A: We’re utilising sophisticated and layered data sources including transactional data via our partnership with Hemisphere enabled by VISA, as well as GPS and other location and profile data. This means advertisers can accurately target consumer segments where it matters for them, like cinemagoers near cinemas, grocery buyers near supermarkets, finance professionals in business districts or even home improvers in the homemaker mecca of Alexandria and Moore Park. With each brief, we try to understand exactly what the right combination of these data sources is to achieve the best outcome for each client’s campaigns.
Q: What level of demand are you seeing from marketers and agencies for the City of Sydney network?
A: We continue to receive significant interest from both global and local brands with sales to date exceeding our forecasts. Since launch, we have had extremely high levels of occupancy for the first few months and availabilities are definitely tightening up as we run into Christmas.

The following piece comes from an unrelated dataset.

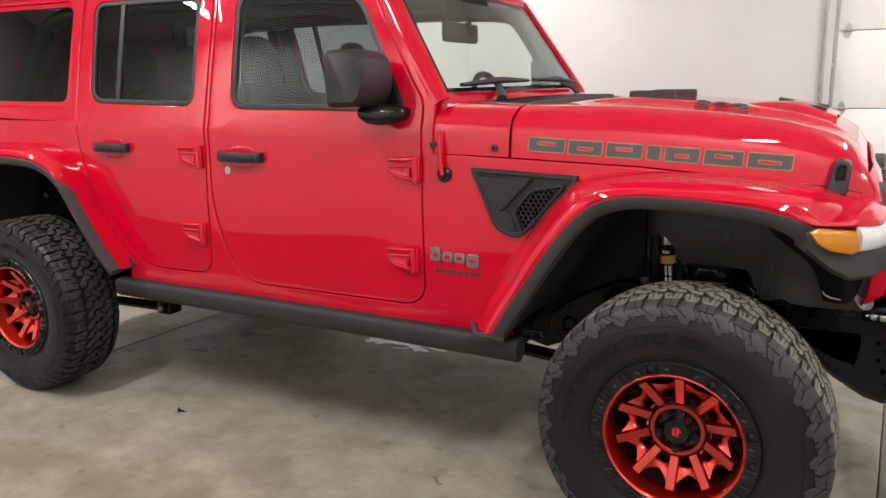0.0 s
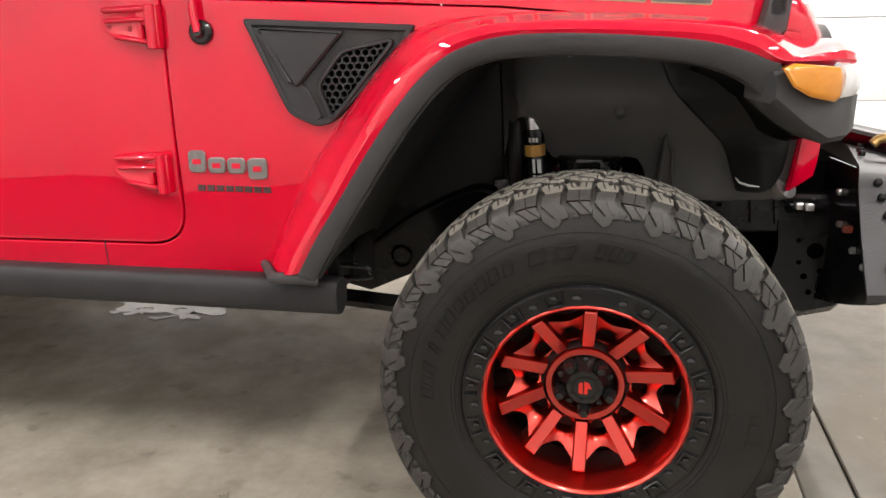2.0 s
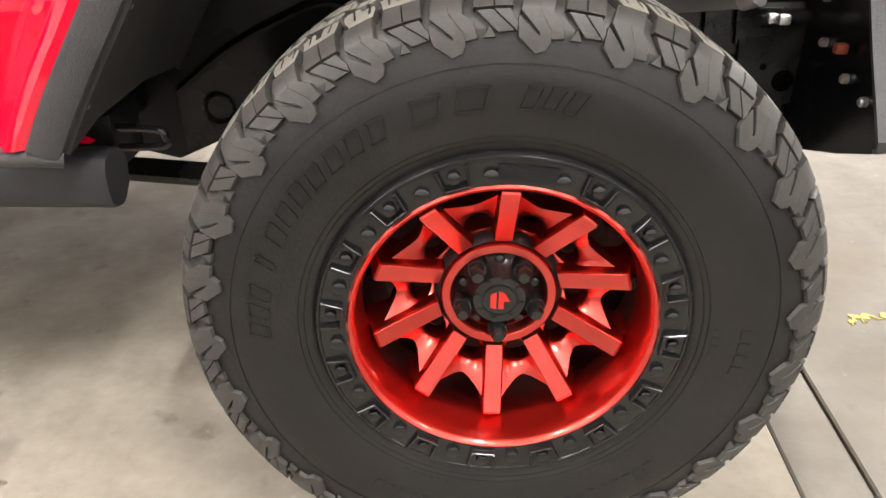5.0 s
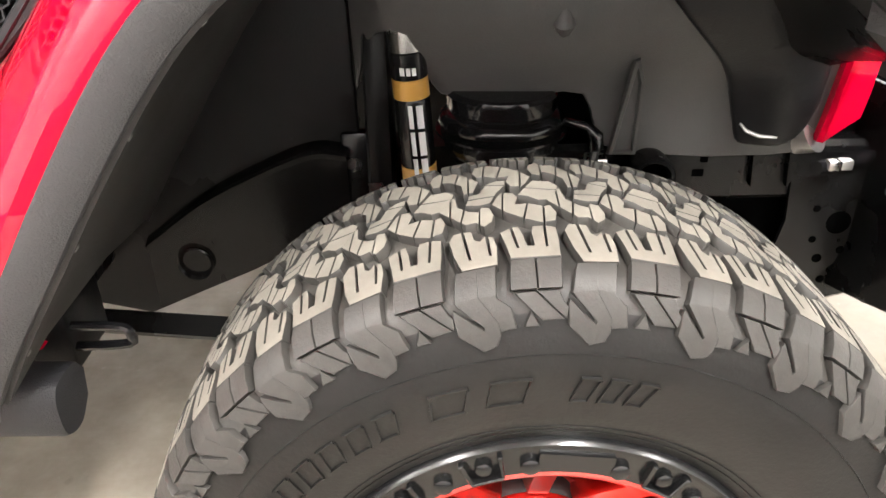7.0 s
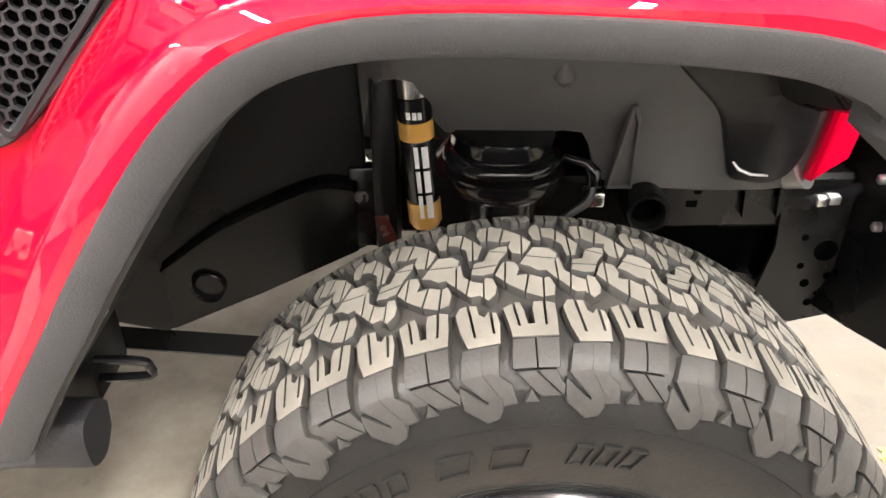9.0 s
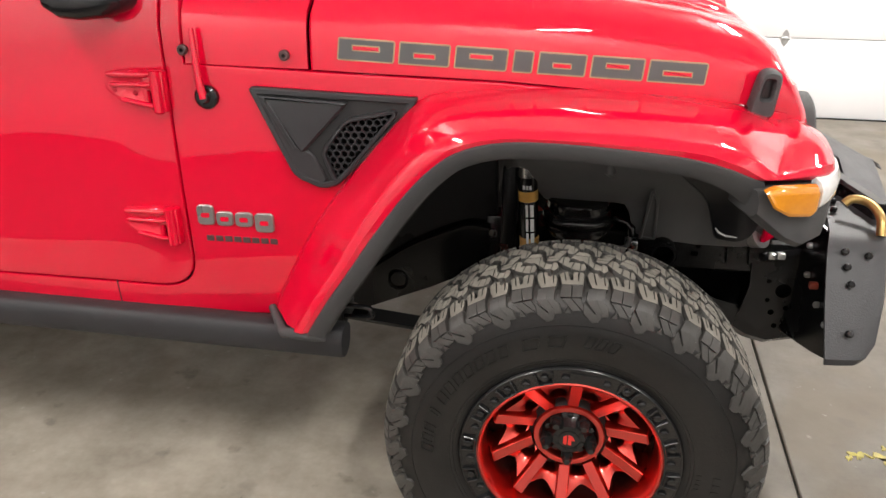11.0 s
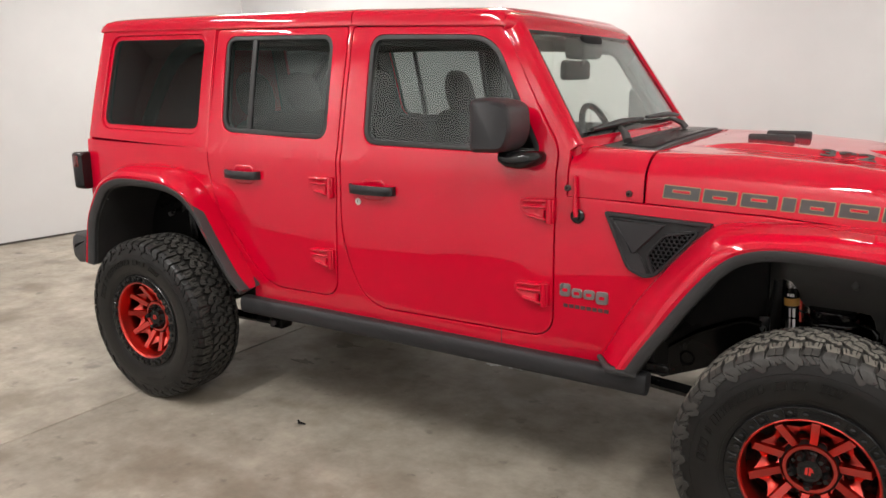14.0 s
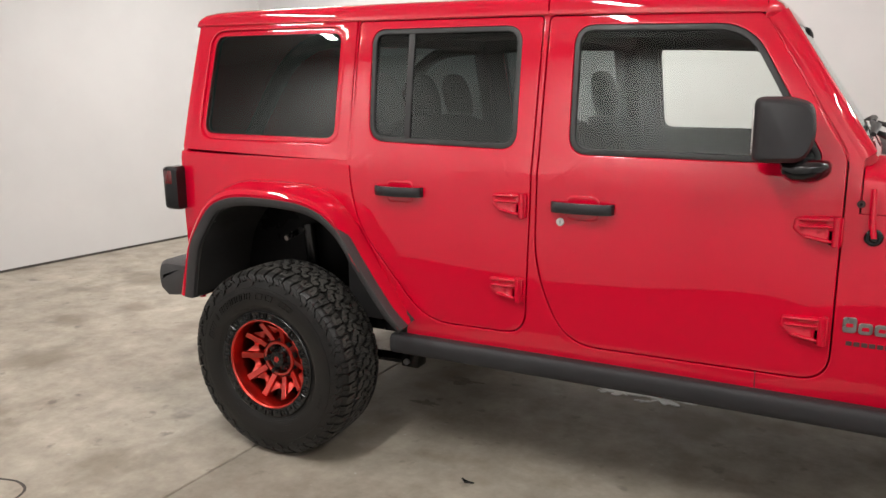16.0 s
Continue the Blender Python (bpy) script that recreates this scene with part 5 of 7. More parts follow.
def wheel(x, y, side, near, turn=0.0):
    """A wheel with its tyre; its outer face looks to minus y, or to plus y for the far side."""
    bm = bmesh.new()
    # barrel with its lip and inner drop
    lathe(bm, [(0.2335, 0.11), (0.215, 0.10), (0.205, 0.06), (0.192, -0.02), (0.1835, -0.055), (0.1830, -0.078), (0.1850, -0.084), (0.1865, -0.112), (0.1880, -0.126), (0.1905, -0.1325), (0.1945, -0.1350), (0.204, -0.130), (0.212, -0.120), (0.2335, -0.10)], 120, True)
    w = part("wheel", bm, CANDY, car, "candy red alloy wheel with a black bolt ring and an all-terrain tyre")
    w.matrix_basis = pose(x, y, HUB_Z, 0, turn, 0 if side < 0 else 180)
    ty = part("tyre", tyre_mesh(), TYRE, w, "black all-terrain tyre with dusty tread")
    if near:
        # dust lies between the blocks
        ty.data.materials.append(TREAD)
        for f in ty.data.polygons:
            if math.hypot(f.center.x, f.center.z) > 0.374:
                f.material_index = 1
    bm = bmesh.new()
    side_marks(bm)
    part("sidewall_marking", bm, TYRE, w)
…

Finance, entertainment and media, and luxury have been really strong categories, but we are also seeing new categories getting involved like hardware and home improvement. We’re also seeing strong demand into 2023, as audience numbers continue to strengthen, the rollout of the network nears completion, and brands look to get involved with next year’s marquee events and occasions, such as World Pride, Valentine’s Day and Vivid Sydney and SXSW Sydney later in the year.
Q: How are clients using the network for brand activations?

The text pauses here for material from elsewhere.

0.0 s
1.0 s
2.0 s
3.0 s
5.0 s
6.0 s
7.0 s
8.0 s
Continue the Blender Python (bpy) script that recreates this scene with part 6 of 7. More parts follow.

A: We’re seeing smart activations being booked across the network, with brands leaning towards tentpole occasions in the city like festivals, sporting events and key holidays. Already, our launch partner Diageo dominated key panels and CBD locations around Sydney’s World Class Cocktail Festival, while another launch partner Stan continues to capitalise on the flexibility of the digital network to showcase weekly streaming suggestions to the broad audiences we can help them reach. We are also seeing some very creative use of our consecutive panels where brands are using digital flexibility to tell a story with evolving creative like AirBnB’s “OMG” and “Itsy Bitsy Teeny Weenie” creative that celebrates the different type of houses you can stay in but at the same time makes a huge impact by taking over multiple screens along the streetscape.
Q: Audiences are returning to the City of Sydney, both the city and its surrounding suburbs. What are your audience projections across summer and into 2023, and what will drive audience growth?
A: We’re back to more than 90% of the pre-pandemic audience levels of 2019. Of course, we know that working habits have shifted and relationships with the CBD have evolved, but the city is still a hub of high-density residential, retail, dining and culture that is experiencing a serious resurgence. It’s also important to remember the City of Sydney is a lot more than just the CBD, covering 33 of Sydney’s most desirable suburbs including Paddington, Potts Point, Redfern, Alexandria and Surry Hills – suburbs that have high levels of pedestrian and vehicle traffic.
The City of Sydney has a number of initiatives planned across this summer and into 2023 to help bring even more people into Sydney including Sydney Streets events across Surry Hills, Pyrmont, East Sydney, Redfern, Haymarket, Glebe and Kings Cross, the Night Noodle Markets in Hyde Park, Sydney Festival and Lunar New Year in early 2023 and more.